The central assumption is simple but far-reaching:

Entropy is a real, dynamical, and universal structure that governs the evolution of all physical processes.

From this starting point, several immediate implications follow.

Entropy is not merely a count of microstates. It is not a bookkeeping device. It is not a measure of ignorance.

It is a physical entity with structure, variation, and influence.

This assumption establishes entropy as the primitive layer of reality.


4. From Entropy to Distinguishability

If entropy is fundamental, then the most basic physical concept is not position, energy, or momentum.

It is distinguishability.

A system exists physically only insofar as its states can be distinguished. Any observable property is, at its core, a way of differentiating one configuration from another.

Thus:

  • Observables are modes of distinguishability
  • Measurement is the act of increasing distinguishability
  • Information is the structured manifestation of distinguishability

From this perspective, entropy governs not only disorder, but the very possibility of making distinctions.

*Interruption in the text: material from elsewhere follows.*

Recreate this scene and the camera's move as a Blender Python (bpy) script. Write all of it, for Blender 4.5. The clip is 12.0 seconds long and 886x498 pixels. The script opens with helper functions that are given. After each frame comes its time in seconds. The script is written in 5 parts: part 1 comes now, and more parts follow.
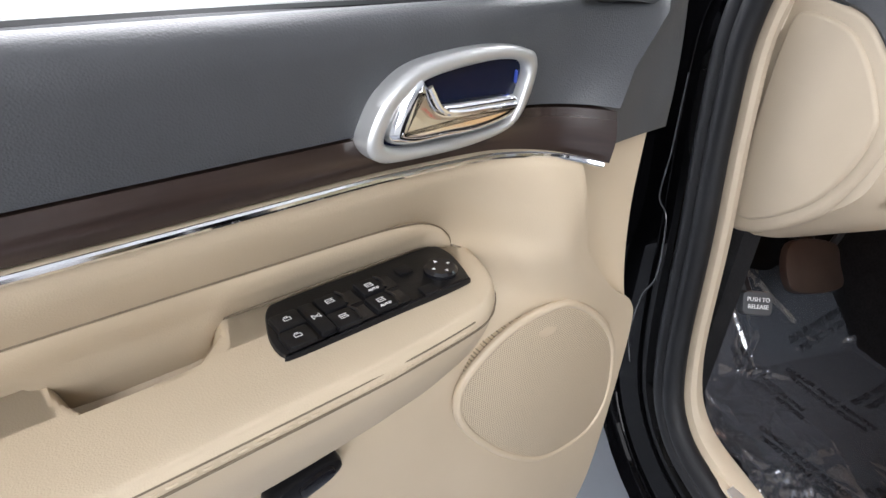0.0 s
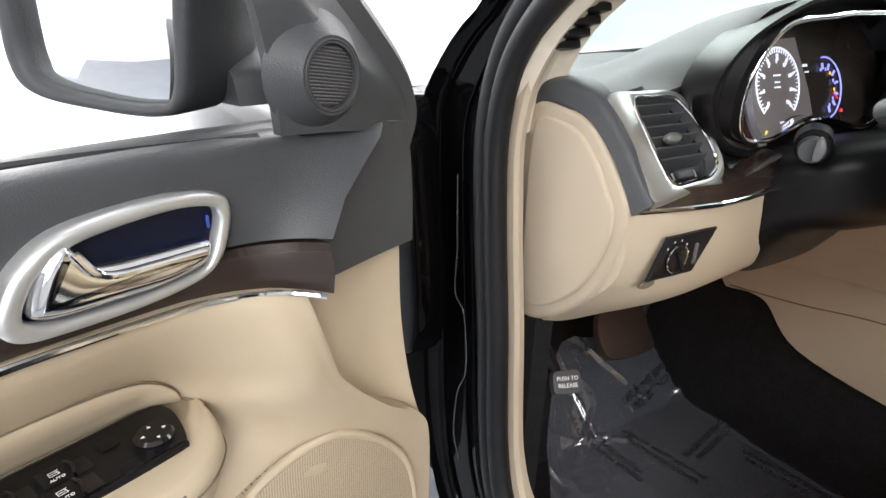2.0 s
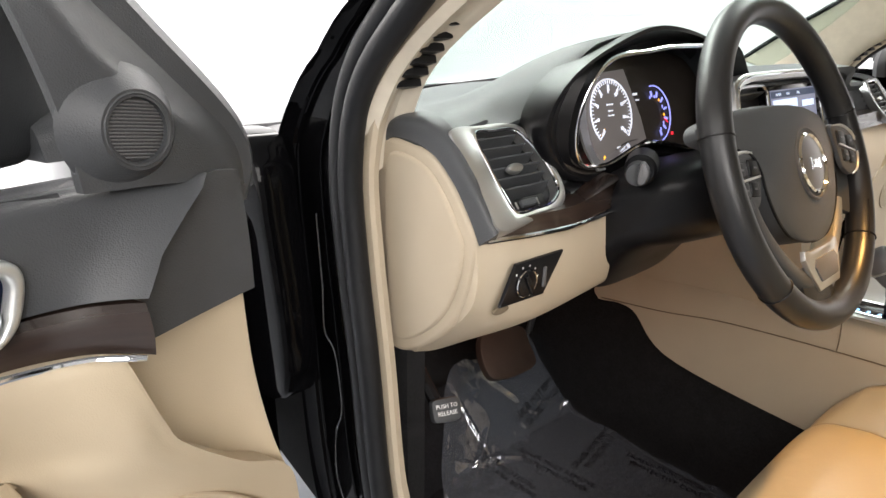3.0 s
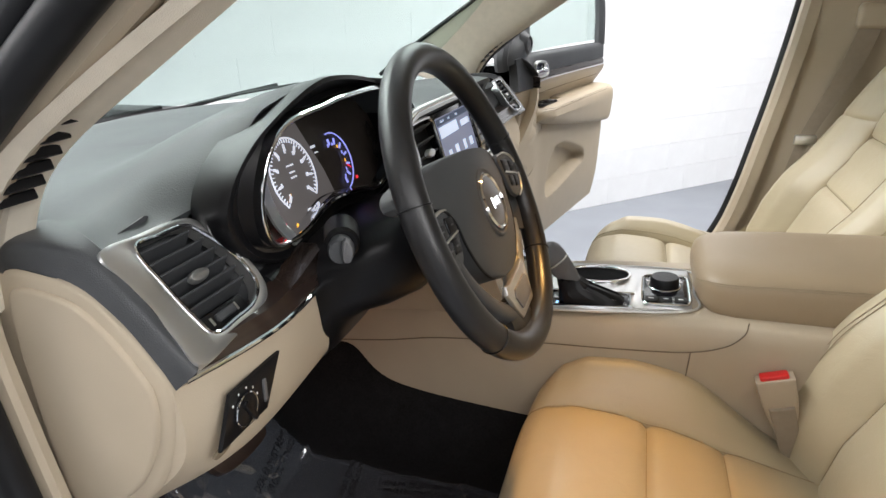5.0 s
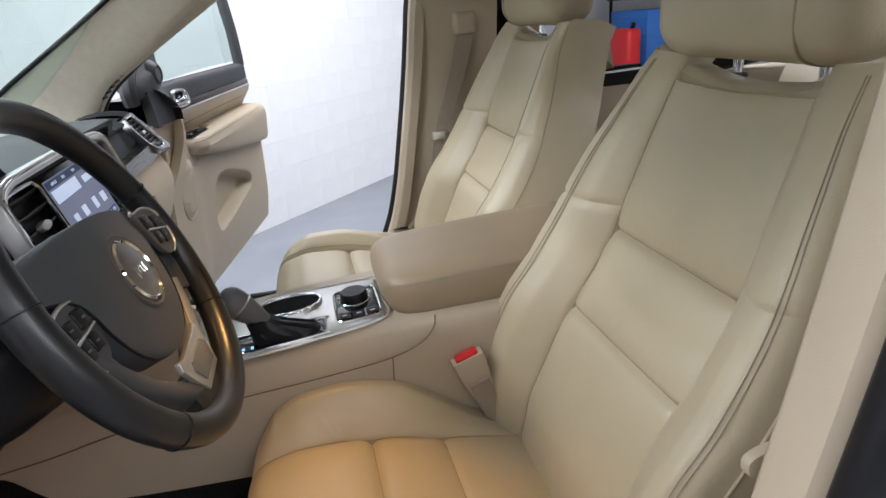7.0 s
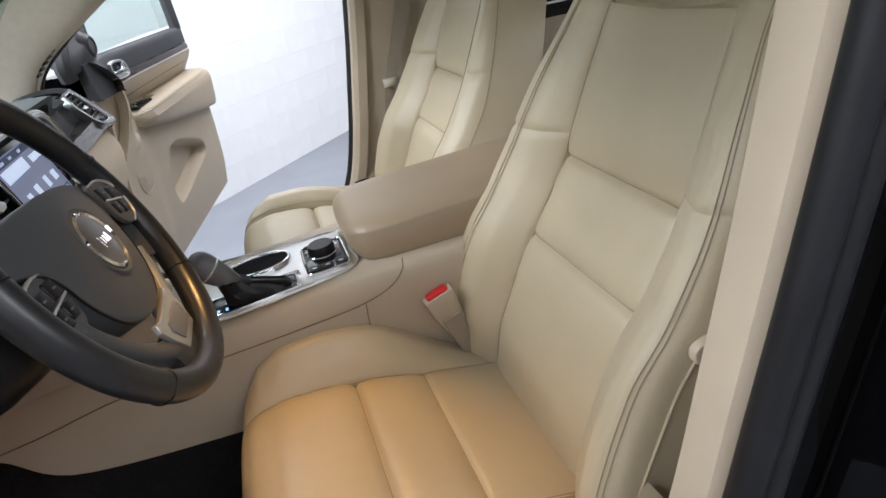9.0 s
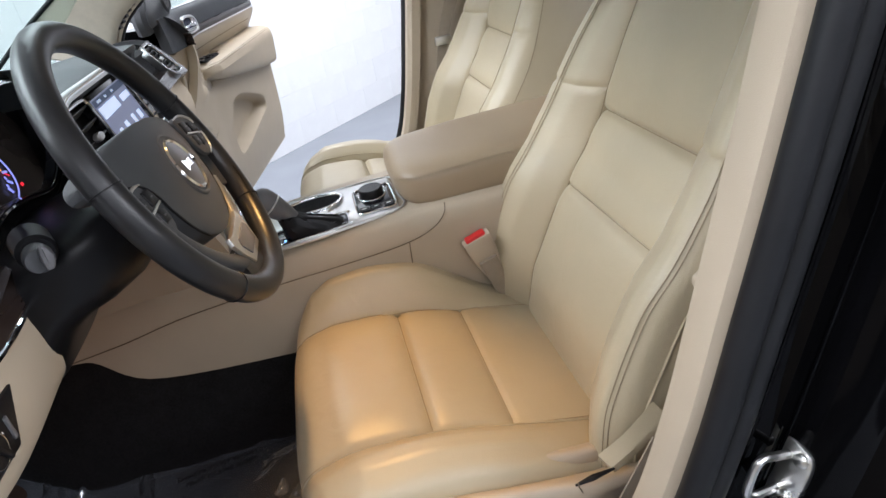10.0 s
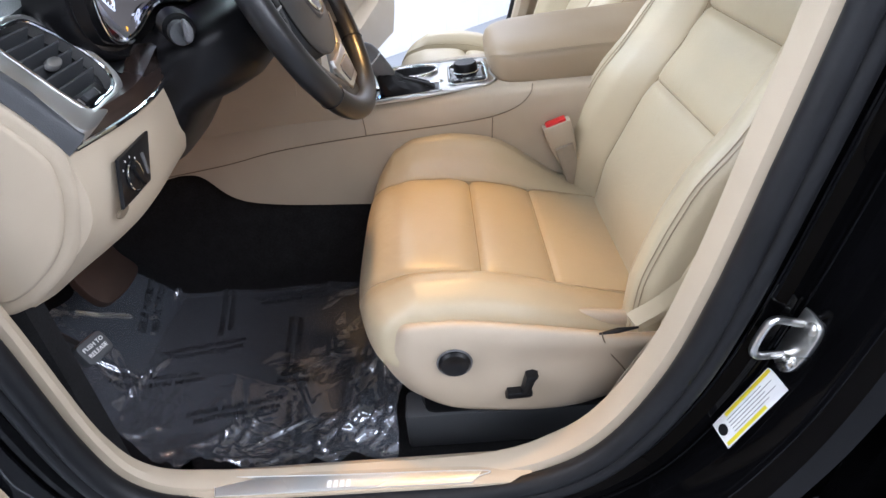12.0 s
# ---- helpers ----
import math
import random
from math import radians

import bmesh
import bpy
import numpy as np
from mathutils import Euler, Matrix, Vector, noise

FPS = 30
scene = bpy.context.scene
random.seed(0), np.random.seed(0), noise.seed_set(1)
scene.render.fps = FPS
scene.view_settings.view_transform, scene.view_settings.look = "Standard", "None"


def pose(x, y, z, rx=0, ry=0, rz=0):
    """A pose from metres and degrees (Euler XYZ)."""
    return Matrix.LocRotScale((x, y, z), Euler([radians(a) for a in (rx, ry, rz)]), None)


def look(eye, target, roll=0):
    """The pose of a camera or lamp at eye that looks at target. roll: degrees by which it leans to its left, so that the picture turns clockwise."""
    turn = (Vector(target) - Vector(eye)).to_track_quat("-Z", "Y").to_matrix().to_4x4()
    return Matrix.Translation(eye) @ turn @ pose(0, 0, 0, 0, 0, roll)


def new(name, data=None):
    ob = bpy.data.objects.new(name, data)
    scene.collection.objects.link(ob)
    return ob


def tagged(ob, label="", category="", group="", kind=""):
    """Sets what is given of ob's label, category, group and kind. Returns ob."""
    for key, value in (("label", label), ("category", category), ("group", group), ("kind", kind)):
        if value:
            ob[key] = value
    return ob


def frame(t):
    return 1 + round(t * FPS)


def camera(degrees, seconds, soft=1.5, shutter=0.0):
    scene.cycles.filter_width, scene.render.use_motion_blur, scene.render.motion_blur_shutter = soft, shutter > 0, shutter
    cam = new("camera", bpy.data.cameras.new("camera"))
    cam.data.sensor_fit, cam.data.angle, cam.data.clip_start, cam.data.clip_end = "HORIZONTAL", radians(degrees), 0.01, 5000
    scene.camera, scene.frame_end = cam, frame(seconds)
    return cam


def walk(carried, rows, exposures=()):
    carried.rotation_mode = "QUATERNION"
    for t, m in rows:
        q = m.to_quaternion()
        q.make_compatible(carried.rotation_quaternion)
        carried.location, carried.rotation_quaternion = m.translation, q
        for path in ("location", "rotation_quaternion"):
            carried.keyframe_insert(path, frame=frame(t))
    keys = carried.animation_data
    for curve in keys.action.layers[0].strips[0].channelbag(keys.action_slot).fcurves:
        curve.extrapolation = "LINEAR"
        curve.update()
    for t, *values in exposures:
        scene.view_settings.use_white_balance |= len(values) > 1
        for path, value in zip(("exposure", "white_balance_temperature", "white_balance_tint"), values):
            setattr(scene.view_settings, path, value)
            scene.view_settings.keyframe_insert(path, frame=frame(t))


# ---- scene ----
cam = camera(72.76, 12.0)
# seconds, eye x y z in metres, yaw, pitch, roll in degrees; x runs to the car's rear, y to its right, z up
ROWS = [
    (0.0, 0.1846, -1.3084, 1.2847, 69.79, -30.42, 3.32),
    (0.5, 0.1903, -1.2826, 1.2935, 67.56, -28.42, 2.84),
    (1.0, 0.1955, -1.2522, 1.2995, 64.82, -26.25, 2.42),
    (1.5, 0.1957, -1.2206, 1.3065, 61.60, -24.05, 1.95),
    (2.0, 0.1988, -1.1923, 1.3155, 57.90, -22.42, 1.68),
    (2.5, 0.2141, -1.1649, 1.3242, 53.67, -21.10, 1.32),
    (3.0, 0.2311, -1.1446, 1.3303, 48.80, -19.94, 0.83),
    (5.0, 0.1550, -1.0590, 1.4020, 18.21, -21.23, -1.31),
    (5.5, 0.1593, -1.0304, 1.4056, 9.00, -21.16, -1.63),
    (6.0, 0.1822, -1.0157, 1.4056, 0.77, -20.98, -2.51),
    (6.5, 0.1897, -1.0122, 1.4095, -6.40, -21.15, -3.59),
    (7.0, 0.1824, -1.0070, 1.4131, -12.02, -21.47, -4.77),
    (9.0, 0.1857, -1.0382, 1.4086, -14.46, -26.53, -9.88),
    (9.5, 0.1885, -1.0838, 1.4047, -11.68, -27.62, -10.42),
    (10.0, 0.1741, -1.1305, 1.4067, -8.75, -28.73, -10.03),
    (10.5, 0.1757, -1.1877, 1.3942, -4.95, -29.14, -9.57),
    (11.0, 0.1785, -1.2305, 1.3803, -2.41, -30.24, -8.11),
    (11.5, 0.1742, -1.2551, 1.3640, -0.57, -31.90, -6.37),
    (12.0, 0.1680, -1.2590, 1.3413, 1.03, -33.94, -4.86),
]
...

5. Measurement as an Entropic Process

Measurement, in this framework, is not passive observation. It is an active transformation.

When a system is measured:

  • distinguishability is increased along a specific direction
  • alternative distinctions become less accessible
  • the system is driven along a particular entropic pathway

This immediately leads to structural constraints on what can be known simultaneously.

Complementary properties arise not from mystery, but from the limits imposed by the entropic structure of distinguishability.


6. The Emergence of Physical Structure

Once entropy is taken as primary, familiar physical concepts must be reinterpreted.

Geometry is no longer fundamental. It arises from structured variations in entropy.

Motion is not simply displacement in space. It is the progression of entropic change.

Forces are not independent entities. They reflect gradients and flows within the entropic structure.

Time is not an external parameter. It is the ordering imposed by irreversible entropic evolution.

In this way, the entire architecture of physics is reconstructed from a single principle.


7. The Method of Entropic Derivation

The Theory of Entropicity follows a clear methodological path.

First, entropy is established as the primitive reality.

Second, the immediate consequences of this assumption are derived, including distinguishability, irreversibility, and constrained evolution.

Third, physical laws are formulated as expressions of these consequences.

Only after this internal structure is developed does one compare the resulting framework with known physical phenomena.

This order is essential.

The theory is not built by adapting existing laws. It is built by deriving them from a deeper starting point.


8. The Role of Limiting Behavior

A foundational theory must ultimately explain why established laws work so well.

In the entropic framework, this is addressed through limiting behavior.

When distinguishability becomes effectively unrestricted:

  • constraints weaken
  • multiple descriptions become simultaneously accessible
  • classical determinacy emerges

When distinguishability is constrained:

  • trade-offs appear
  • complementary descriptions arise
  • quantum behavior becomes dominant

Thus, familiar physics appears as different regimes of the same underlying entropic structure.


9. The Central Aim

The aim of the Theory of Entropicity is not to replace existing physics with new terminology.

It is to provide a deeper foundation.

The goal is to show that:

  • the laws of motion
  • the structure of spacetime
  • the behavior of quantum systems
  • the direction of time

are all consequences of a single underlying principle: the dynamics of entropy.


10. Closing Reflection

The central question of the Theory of Entropicity is therefore both simple and profound.

If entropy is the fundamental structure of reality, what must the universe look like?

Everything else follows from how this question is answered.

In pursuing it, physics is not discarded. It is rederived.

Not from particles, not from geometry, not from abstract laws—but from entropy itself.